On 25 Oct., 1764, she was married to John Adams, then a young lawyer practicing in Boston, and for the next ten years her life was quiet and happy, though she shared the intense interest of her husband in the fierce disputes that were so soon to culminate in war. During this period she became the mother of a daughter and three sons. Ten years of doubt and anxiety followed during which Mrs. Adams was left at home in Braintree, while her husband was absent, first as a delegate to the continental congress, afterward on diplomatic business in Europe. In the zeal and determination with which John Adams urged on the declaration of independence he was staunchly supported by his brave wife, a circumstance that used sometimes to be jocosely alleged in explanation of his superiority in boldness to John Dickinson, the women of whose household were perpetually conjuring up visions of the headsman's block.

In 1784 Mrs. Adams joined her husband in France, and early in the following year she accompanied him to London. With the recent loss of the American colonies rankling in the minds of George III and his queen, it was hardly to be expected that much courtesy would be shown to the first, minister from the United States or to his wife. Mrs. Adams was treated with rudeness, which she seems to have remembered vindictively. "Humiliation for Charlotte," she wrote some years later, "is no sorrow for me."

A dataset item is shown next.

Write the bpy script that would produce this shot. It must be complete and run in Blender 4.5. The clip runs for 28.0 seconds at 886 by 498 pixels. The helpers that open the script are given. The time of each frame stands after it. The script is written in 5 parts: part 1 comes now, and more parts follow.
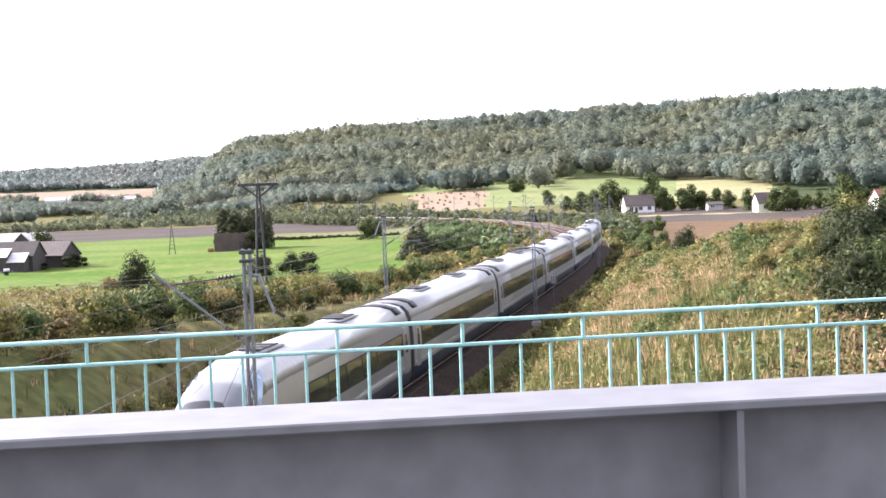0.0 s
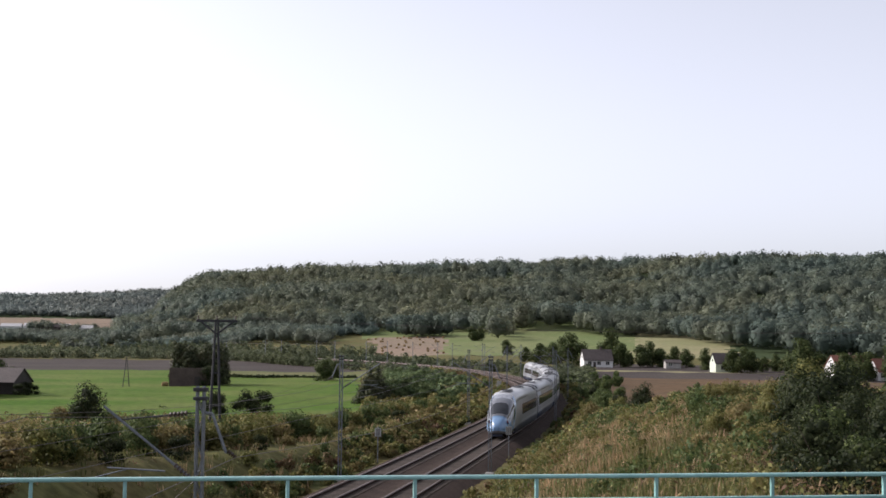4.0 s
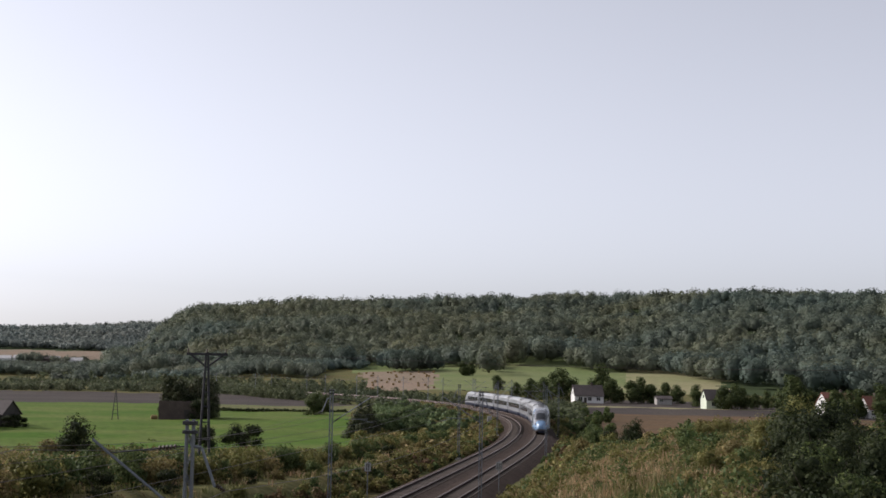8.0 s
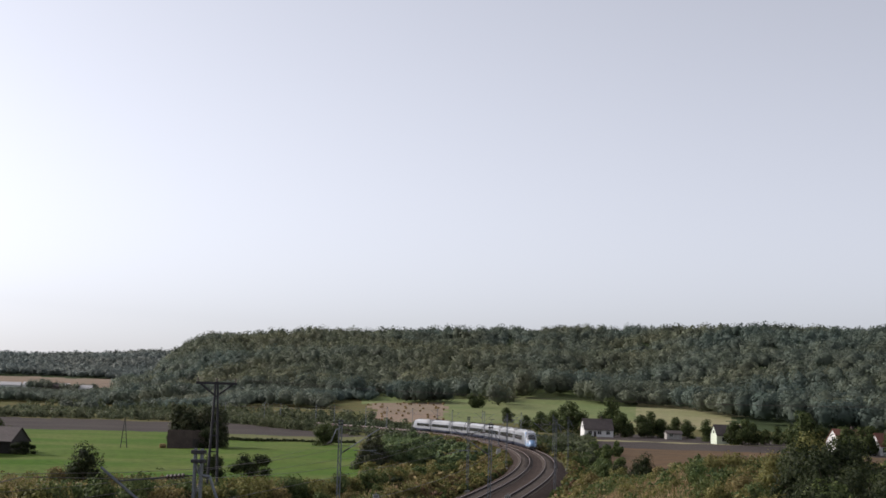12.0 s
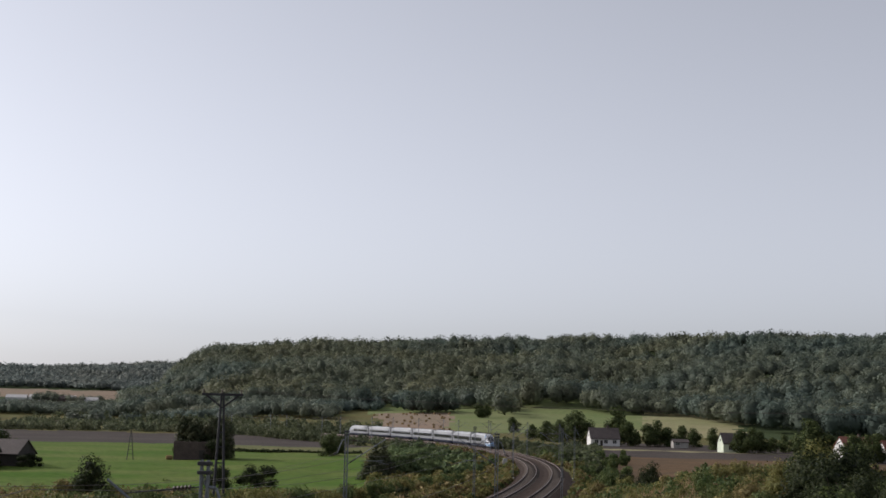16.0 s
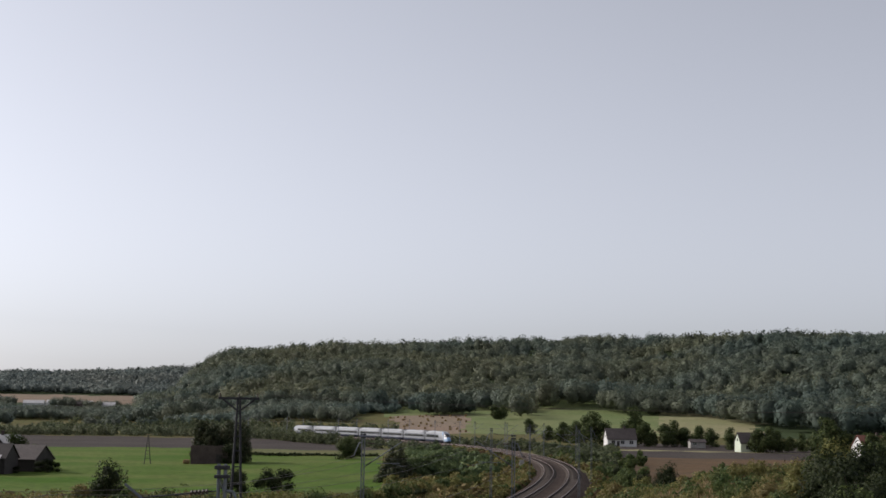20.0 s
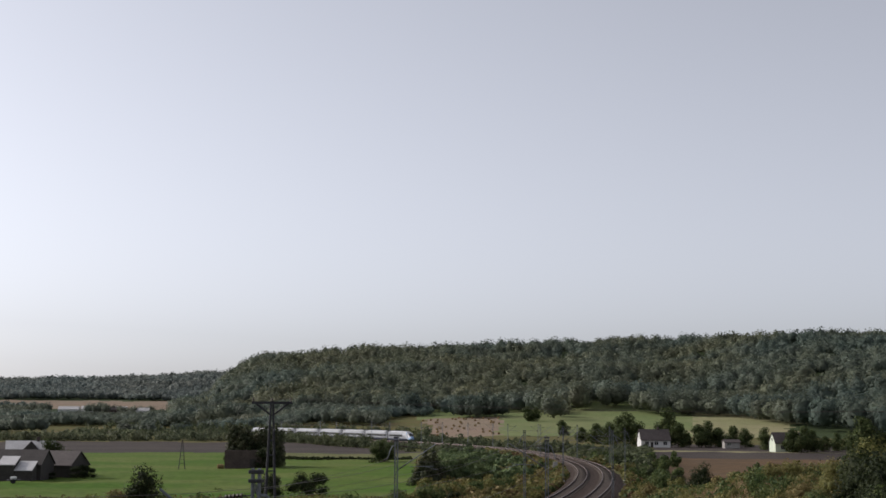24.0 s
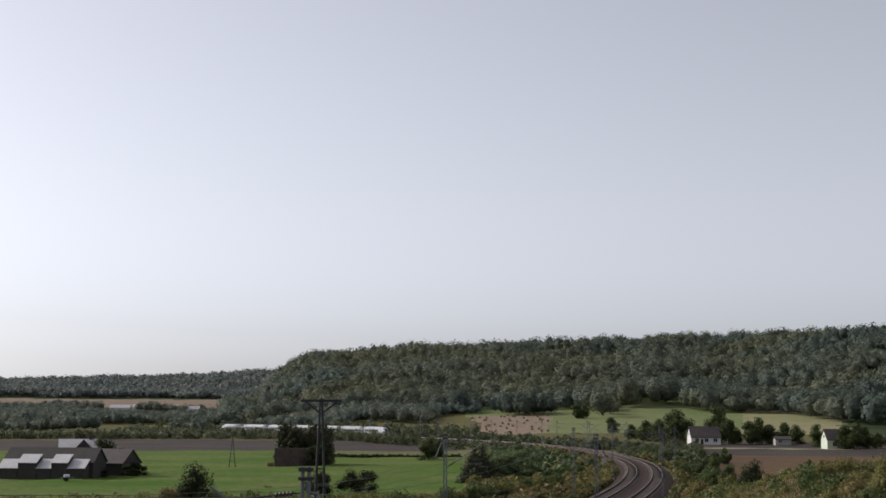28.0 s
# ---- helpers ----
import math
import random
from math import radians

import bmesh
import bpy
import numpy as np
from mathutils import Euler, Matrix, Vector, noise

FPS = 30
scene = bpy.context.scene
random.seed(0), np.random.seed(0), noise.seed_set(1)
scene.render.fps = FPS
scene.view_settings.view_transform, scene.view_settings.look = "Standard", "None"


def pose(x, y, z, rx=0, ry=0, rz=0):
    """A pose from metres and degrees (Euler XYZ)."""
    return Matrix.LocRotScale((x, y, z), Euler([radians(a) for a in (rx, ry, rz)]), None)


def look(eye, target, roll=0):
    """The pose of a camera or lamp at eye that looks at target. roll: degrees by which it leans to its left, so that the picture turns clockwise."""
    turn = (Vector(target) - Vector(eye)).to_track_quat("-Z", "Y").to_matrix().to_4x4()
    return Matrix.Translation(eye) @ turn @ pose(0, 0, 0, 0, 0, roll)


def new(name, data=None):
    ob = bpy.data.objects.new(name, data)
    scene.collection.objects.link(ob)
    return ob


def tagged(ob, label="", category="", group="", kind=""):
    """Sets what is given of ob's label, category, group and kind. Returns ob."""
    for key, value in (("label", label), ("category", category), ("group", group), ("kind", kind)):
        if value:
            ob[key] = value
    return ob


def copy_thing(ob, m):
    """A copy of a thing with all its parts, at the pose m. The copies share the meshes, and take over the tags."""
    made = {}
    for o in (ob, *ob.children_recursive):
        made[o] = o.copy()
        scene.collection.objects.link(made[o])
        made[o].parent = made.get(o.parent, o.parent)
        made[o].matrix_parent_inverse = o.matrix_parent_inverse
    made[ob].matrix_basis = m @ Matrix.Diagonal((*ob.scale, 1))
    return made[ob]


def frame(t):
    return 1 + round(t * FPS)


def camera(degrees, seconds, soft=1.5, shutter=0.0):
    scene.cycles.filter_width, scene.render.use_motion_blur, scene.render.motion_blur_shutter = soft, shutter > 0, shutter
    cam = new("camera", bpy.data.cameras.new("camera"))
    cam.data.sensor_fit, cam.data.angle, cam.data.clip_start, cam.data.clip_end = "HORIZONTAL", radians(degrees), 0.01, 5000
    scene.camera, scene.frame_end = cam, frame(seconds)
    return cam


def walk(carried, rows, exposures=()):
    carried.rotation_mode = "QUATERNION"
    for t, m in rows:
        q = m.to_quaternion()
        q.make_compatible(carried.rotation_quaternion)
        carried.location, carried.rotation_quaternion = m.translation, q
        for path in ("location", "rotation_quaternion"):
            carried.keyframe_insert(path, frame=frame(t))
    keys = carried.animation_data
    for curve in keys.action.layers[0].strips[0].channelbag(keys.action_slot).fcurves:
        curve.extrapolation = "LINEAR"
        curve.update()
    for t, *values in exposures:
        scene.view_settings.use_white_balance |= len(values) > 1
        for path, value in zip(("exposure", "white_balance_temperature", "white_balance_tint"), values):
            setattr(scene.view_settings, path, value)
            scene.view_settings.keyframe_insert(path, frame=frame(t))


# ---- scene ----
# ================= camera and its way =================
EYE = 8.75                      # eye above the rails, metres
cam = camera(34.8, 28.0, soft=1.6)
TURNS = [(0.0, -2.25, 2.08, 1.92), (0.5, -0.33, 0.22, 0.89), (1.0, 1.08, -0.33, 0.67), (1.5, 2.18, -0.4, 0.36), (2.0, 2.55, -0.66, 0.38), (2.5, 2.91, -0.66, 0.32),
         (3.0, 3.26, -0.66, 0.28), (3.5, 3.44, -0.71, 0.33), (5.5, 4.32, -0.7, -0.07), (6.5, 4.58, -0.59, -0.08), (7.5, 4.87, -0.8, -0.09), (8.0, 5.04, -1.08, -0.1),
         (9.0, 5.44, -1.52, -0.02), (10.0, 5.81, -1.55, 0.06), (11.0, 6.03, -1.61, 0.22), (12.0, 6.31, -1.75, 0.28), (12.5, 6.44, -1.74, 0.29),
         (14.5, 6.68, -1.7, 0.35), (15.5, 6.68, -1.46, 0.47), (17.0, 6.76, -1.36, 0.58), (18.0, 6.72, -1.26, 0.77), (19.0, 6.72, -1.05, 0.97), (20.0, 6.77, -0.92, 1.18),
         (20.5, 6.83, -0.9, 1.28), (22.5, 7.01, -0.6, 1.75), (23.0, 6.99, -0.5, 1.94), (24.0, 6.86, -0.4, 2.5), (25.0, 6.75, -0.29, 3.21), (25.5, 6.76, -0.46, 3.43),
         (26.0, 6.86, -0.52, 3.59), (26.5, 6.92, -0.52, 3.8), (27.0, 6.85, -0.4, 4.01), (28.0, 6.75, -0.26, 4.46)]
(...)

From 1789 to 1801 her residence was at the seat of our federal government. The remainder of her life was passed in Braintree (in the part called Quincy), and her lively interest in public affairs was kept up till the day of her death. Mrs. Adams was a woman of sunny disposition, and great keenness and sagacity. Her letters are extremely valuable for the light they throw upon the life of the times. See "Familiar Letters of John Adams and his Wife, Abigail Adams, during the Revolution," with a memoir by C. F. Adams (New York, 1876).